WHAT THE EXERCISE ASKS: Identify all lines in the data containing the string "carried". Copy them out.
#####
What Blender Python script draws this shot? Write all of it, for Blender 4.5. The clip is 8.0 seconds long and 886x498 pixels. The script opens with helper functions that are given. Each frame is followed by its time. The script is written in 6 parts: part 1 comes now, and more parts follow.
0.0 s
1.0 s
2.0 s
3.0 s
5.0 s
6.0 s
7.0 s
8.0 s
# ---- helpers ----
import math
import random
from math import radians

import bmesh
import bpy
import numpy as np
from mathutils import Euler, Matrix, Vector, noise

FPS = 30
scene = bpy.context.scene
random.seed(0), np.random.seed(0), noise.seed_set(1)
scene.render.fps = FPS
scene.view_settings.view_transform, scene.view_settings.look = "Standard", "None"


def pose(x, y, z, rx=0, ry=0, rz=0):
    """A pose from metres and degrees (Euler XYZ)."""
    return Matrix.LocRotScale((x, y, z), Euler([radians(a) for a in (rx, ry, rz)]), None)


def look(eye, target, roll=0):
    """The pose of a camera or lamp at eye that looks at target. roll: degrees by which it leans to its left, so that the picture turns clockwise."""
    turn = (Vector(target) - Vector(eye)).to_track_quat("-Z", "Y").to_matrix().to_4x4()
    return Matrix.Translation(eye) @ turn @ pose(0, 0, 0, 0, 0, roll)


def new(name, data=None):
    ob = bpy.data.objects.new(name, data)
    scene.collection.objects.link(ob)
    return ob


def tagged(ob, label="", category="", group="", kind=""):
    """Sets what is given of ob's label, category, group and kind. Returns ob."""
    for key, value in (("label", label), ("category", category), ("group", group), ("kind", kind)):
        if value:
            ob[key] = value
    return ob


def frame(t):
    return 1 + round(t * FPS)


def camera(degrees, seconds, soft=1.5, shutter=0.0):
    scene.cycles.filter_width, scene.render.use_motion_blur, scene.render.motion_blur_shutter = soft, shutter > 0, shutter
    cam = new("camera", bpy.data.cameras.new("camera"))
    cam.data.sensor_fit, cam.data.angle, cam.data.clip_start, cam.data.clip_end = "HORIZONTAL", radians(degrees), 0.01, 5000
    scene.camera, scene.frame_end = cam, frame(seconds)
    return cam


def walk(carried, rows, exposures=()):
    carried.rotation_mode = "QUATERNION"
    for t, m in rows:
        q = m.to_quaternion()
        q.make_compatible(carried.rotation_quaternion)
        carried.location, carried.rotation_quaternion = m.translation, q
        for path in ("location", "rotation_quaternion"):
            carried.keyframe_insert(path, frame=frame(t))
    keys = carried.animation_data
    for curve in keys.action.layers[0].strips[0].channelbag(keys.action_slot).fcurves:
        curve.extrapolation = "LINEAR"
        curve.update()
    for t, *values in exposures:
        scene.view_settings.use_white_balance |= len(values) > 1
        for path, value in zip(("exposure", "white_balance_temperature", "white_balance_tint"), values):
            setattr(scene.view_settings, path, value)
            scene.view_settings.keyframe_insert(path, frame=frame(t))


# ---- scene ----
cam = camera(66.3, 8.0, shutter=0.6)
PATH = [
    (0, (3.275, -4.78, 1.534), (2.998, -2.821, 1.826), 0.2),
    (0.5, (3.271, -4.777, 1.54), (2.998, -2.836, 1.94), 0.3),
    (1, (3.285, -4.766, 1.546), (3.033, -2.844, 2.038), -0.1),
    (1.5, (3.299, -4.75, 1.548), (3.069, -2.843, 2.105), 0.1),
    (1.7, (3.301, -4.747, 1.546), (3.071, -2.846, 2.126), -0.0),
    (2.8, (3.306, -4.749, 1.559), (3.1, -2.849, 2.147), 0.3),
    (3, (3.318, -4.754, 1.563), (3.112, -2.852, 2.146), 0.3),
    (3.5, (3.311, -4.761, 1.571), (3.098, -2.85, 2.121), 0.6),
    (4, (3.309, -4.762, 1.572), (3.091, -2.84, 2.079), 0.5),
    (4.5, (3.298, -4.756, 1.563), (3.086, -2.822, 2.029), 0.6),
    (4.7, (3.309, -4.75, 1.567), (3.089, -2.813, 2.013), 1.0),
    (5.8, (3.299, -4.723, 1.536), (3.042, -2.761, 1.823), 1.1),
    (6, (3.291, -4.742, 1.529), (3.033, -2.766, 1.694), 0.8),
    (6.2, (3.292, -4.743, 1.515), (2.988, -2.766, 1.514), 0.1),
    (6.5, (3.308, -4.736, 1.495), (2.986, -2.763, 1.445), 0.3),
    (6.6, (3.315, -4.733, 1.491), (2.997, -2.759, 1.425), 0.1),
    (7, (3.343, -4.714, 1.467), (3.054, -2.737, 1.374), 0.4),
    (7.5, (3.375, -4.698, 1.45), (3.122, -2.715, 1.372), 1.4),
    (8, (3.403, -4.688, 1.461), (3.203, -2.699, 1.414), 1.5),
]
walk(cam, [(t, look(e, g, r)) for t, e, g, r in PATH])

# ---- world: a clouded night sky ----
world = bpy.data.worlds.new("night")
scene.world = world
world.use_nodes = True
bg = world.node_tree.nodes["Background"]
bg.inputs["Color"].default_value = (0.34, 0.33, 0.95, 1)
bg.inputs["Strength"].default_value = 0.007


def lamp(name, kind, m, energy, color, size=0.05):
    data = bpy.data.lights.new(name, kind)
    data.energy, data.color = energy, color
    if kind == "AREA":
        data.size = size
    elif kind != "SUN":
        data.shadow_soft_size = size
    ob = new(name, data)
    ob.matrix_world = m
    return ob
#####
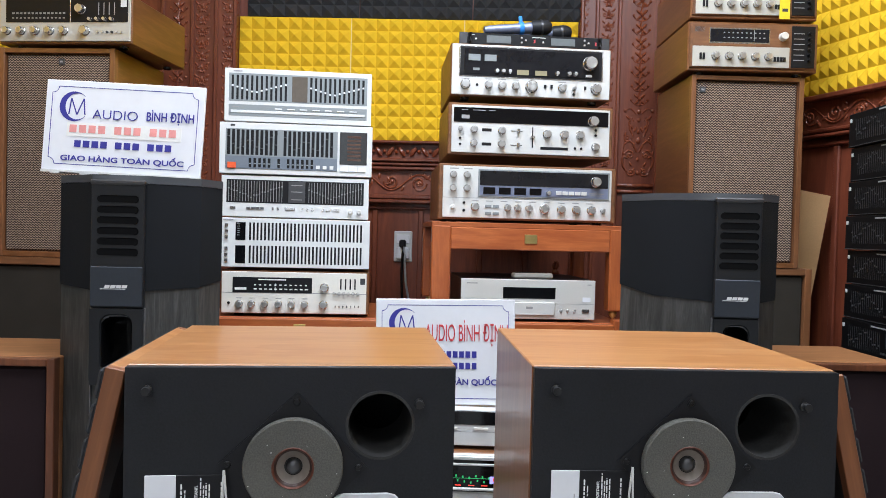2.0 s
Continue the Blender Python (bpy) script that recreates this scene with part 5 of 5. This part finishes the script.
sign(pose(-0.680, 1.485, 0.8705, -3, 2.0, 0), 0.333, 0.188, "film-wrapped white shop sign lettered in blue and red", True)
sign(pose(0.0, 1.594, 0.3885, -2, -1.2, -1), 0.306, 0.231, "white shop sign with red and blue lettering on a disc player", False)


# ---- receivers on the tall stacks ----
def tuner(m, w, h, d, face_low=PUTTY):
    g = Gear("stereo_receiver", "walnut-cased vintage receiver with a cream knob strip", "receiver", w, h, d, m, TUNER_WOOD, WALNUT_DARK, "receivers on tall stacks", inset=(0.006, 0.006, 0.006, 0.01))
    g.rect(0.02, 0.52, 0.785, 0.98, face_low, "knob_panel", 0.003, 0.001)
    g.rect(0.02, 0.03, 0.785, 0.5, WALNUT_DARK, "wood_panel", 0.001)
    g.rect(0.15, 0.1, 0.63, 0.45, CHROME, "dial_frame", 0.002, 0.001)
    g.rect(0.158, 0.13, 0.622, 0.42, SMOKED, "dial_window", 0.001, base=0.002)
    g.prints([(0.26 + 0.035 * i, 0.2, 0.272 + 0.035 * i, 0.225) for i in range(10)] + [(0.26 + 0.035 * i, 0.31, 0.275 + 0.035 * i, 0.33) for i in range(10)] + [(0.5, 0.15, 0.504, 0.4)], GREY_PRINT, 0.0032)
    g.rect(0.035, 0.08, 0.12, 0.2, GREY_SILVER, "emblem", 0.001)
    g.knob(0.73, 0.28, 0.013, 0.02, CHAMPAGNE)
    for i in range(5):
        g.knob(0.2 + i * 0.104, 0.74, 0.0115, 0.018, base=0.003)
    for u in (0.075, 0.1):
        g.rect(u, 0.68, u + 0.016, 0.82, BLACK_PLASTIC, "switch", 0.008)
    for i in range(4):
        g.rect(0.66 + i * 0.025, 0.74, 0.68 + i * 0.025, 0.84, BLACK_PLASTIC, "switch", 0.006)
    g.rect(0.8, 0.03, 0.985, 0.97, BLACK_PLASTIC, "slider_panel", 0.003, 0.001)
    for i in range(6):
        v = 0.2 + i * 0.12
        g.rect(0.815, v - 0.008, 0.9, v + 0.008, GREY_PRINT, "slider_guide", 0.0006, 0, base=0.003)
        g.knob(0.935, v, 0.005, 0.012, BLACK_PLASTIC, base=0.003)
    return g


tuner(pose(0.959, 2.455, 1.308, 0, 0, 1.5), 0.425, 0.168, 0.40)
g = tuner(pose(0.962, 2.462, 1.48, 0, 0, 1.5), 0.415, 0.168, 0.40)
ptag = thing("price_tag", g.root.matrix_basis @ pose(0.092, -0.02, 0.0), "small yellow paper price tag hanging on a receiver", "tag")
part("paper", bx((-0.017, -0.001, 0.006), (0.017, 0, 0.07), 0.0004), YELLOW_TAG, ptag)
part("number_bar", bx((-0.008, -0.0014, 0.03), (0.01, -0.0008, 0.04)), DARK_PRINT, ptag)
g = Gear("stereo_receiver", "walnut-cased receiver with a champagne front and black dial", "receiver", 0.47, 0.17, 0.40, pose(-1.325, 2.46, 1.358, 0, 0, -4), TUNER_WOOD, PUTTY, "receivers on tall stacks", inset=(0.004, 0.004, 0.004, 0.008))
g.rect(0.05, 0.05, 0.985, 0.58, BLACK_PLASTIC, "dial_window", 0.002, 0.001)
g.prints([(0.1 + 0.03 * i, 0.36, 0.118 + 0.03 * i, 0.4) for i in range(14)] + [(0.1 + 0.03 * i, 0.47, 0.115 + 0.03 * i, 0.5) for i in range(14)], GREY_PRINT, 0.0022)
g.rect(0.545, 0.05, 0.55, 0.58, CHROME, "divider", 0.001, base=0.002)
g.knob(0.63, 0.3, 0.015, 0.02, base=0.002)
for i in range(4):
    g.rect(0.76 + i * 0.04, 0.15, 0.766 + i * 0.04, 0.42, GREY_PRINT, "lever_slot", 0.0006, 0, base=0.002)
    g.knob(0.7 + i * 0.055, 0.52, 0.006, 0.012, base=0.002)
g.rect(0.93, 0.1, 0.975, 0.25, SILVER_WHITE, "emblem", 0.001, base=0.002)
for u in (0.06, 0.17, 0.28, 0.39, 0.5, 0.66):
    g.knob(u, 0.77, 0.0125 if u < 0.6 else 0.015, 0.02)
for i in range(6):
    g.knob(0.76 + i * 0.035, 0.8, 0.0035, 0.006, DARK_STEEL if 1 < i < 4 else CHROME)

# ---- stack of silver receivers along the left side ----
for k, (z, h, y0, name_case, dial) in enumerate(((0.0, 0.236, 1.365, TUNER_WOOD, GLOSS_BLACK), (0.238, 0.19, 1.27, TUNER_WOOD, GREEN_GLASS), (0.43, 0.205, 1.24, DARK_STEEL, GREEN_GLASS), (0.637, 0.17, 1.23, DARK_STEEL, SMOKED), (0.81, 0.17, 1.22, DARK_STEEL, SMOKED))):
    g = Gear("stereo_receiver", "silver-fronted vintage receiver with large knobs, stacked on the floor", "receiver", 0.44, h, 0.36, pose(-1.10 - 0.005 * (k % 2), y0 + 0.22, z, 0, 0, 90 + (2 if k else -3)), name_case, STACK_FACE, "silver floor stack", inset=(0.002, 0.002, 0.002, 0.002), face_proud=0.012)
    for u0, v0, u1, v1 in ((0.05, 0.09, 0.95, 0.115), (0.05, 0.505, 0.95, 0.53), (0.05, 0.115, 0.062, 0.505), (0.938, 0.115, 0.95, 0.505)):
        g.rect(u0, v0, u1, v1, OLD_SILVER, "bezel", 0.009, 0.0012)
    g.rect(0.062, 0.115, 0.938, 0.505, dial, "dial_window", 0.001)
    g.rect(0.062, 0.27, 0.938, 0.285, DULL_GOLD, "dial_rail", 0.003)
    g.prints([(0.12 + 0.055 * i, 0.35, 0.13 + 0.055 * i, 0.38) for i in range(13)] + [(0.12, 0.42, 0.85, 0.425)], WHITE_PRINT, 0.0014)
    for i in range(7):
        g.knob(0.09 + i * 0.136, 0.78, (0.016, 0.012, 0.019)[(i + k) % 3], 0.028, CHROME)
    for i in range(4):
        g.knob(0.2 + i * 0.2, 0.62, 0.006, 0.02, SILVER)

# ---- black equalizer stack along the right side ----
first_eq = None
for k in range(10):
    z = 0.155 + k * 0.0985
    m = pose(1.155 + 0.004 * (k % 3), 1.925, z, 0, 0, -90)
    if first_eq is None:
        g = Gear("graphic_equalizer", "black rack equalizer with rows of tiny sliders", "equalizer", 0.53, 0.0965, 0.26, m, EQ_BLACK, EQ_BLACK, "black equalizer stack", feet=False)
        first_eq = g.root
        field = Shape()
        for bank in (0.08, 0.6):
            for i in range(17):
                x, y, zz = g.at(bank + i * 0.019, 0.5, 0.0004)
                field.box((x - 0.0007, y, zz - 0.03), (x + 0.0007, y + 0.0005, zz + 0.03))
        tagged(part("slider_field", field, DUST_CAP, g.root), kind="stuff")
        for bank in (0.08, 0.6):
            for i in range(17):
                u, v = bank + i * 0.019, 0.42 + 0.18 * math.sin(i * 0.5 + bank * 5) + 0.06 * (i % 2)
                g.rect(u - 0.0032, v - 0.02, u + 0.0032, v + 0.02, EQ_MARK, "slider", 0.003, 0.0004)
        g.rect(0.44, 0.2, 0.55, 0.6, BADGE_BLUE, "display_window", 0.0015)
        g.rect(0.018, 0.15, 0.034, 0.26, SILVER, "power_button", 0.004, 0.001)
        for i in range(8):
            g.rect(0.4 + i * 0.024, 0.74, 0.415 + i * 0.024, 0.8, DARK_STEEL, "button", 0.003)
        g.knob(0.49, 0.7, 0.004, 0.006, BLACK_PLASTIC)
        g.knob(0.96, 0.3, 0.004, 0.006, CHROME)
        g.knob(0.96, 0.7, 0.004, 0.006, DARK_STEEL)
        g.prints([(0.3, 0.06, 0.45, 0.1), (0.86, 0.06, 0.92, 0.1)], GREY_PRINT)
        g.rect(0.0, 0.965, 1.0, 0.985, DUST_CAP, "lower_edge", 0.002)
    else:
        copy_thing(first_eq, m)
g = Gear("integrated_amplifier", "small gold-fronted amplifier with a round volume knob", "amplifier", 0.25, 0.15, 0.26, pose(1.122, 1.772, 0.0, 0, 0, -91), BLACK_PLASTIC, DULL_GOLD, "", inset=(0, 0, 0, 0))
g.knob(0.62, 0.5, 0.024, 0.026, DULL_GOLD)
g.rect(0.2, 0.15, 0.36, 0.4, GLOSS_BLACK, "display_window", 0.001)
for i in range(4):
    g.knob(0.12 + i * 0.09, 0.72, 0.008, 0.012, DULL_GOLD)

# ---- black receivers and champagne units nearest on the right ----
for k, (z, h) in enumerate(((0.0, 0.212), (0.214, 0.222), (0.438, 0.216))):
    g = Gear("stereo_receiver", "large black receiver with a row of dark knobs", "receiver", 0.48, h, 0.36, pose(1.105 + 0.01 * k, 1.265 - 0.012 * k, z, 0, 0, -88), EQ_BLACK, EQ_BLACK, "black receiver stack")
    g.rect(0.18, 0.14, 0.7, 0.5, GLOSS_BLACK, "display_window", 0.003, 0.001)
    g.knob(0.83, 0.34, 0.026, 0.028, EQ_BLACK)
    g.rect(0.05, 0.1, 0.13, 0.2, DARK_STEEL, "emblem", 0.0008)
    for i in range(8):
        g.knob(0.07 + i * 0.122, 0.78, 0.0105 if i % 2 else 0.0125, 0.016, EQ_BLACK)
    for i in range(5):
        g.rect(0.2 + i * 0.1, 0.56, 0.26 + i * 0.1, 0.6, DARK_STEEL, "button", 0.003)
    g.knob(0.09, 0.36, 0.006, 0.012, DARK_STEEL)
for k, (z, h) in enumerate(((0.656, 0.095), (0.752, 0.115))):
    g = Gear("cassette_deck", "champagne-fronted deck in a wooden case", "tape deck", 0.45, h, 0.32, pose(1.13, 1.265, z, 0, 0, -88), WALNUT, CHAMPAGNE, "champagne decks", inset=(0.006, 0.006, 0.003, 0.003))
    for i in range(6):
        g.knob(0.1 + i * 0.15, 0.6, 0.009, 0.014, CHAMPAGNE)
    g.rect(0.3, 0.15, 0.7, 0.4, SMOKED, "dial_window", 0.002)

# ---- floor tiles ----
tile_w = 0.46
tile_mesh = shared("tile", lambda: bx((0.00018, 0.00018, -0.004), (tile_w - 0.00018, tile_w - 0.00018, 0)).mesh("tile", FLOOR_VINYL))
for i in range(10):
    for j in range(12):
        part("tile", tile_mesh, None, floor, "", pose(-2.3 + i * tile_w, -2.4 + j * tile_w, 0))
#####
FINISHED TASK:
def walk(carried, rows, exposures=()):
    carried.rotation_mode = "QUATERNION"
        q.make_compatible(carried.rotation_quaternion)
        carried.location, carried.rotation_quaternion = m.translation, q
            carried.keyframe_insert(path, frame=frame(t))
    keys = carried.animation_data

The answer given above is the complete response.